The original livery was dark blue and cream; maroon was later added. For much of the company's existence, the livery for double-deckers was dark blue with a cream relief band and a maroon roof, whilst coaches had a slightly different livery of two-tone blue and cream. To celebrate the 60th anniversary of the company in 1986, Leyland Fleetline 117 was repainted with a cream roof, as the original livery, as well as receiving special branding, and later the rest of the fleet also saw the maroon replaced with cream.

Following takeover, the blue and cream livery was retained, with the area of cream expanded, and variants were created for minibuses and single-deckers, the latter involving two shades of blue.

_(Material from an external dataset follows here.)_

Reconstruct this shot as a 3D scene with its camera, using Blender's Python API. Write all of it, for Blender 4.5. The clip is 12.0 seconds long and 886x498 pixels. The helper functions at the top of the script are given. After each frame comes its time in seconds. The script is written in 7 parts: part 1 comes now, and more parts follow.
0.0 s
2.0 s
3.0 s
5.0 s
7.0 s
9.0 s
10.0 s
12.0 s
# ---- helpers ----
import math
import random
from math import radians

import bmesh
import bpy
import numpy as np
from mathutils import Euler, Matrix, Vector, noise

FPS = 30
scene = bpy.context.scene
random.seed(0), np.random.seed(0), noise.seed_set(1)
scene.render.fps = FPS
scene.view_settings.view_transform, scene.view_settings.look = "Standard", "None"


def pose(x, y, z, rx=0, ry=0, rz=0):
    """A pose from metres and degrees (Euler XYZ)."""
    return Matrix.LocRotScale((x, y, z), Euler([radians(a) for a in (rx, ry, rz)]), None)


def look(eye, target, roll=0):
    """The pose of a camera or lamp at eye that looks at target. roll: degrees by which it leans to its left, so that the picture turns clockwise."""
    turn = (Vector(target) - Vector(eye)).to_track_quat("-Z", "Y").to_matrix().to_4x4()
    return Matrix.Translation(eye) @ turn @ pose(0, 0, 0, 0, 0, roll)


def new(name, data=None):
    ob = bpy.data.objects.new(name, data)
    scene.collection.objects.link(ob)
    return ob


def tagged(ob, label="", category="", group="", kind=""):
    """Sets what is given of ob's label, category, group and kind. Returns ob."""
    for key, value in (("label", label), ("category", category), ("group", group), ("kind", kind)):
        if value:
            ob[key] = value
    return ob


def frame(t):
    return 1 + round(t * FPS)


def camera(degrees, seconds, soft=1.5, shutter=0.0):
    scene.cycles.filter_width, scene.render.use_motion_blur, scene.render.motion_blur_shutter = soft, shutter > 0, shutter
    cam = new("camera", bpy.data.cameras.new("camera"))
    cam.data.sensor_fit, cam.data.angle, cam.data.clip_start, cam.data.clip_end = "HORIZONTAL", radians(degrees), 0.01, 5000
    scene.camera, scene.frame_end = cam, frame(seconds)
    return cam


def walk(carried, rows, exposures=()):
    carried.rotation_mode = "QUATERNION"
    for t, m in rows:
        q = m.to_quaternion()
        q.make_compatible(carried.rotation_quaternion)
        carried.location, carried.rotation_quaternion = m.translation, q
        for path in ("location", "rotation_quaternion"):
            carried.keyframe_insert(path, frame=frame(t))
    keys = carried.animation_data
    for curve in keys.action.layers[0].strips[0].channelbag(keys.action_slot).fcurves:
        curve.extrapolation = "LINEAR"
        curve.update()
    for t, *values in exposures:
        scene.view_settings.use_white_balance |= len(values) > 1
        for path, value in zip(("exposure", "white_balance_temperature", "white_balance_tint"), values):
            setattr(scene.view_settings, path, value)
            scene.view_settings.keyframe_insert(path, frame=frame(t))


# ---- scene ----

The livery was changed to NCT's two-tone green livery, with navy blue around the upper deck windscreen and front and rear sections of the roof. The South Notts fleetname was dropped in 2014. Coinciding with the introduction of new Alexander Dennis Enviro400 bodied Scania N230UD double deckers, on 1 April 2015, a new livery of navy front and rear with silver in between was introduced and the South Notts name reinstated.

To commemorate the 100th anniversary of the operator's commencement of services, on 13 March 2026 at 8:20 a.m., precisely the time the first South Notts service departed, Nottingham City Transport unveiled a Alexander Dennis Enviro400 bodied Scania N230UD painted in South Notts heritage livery for use on service 1.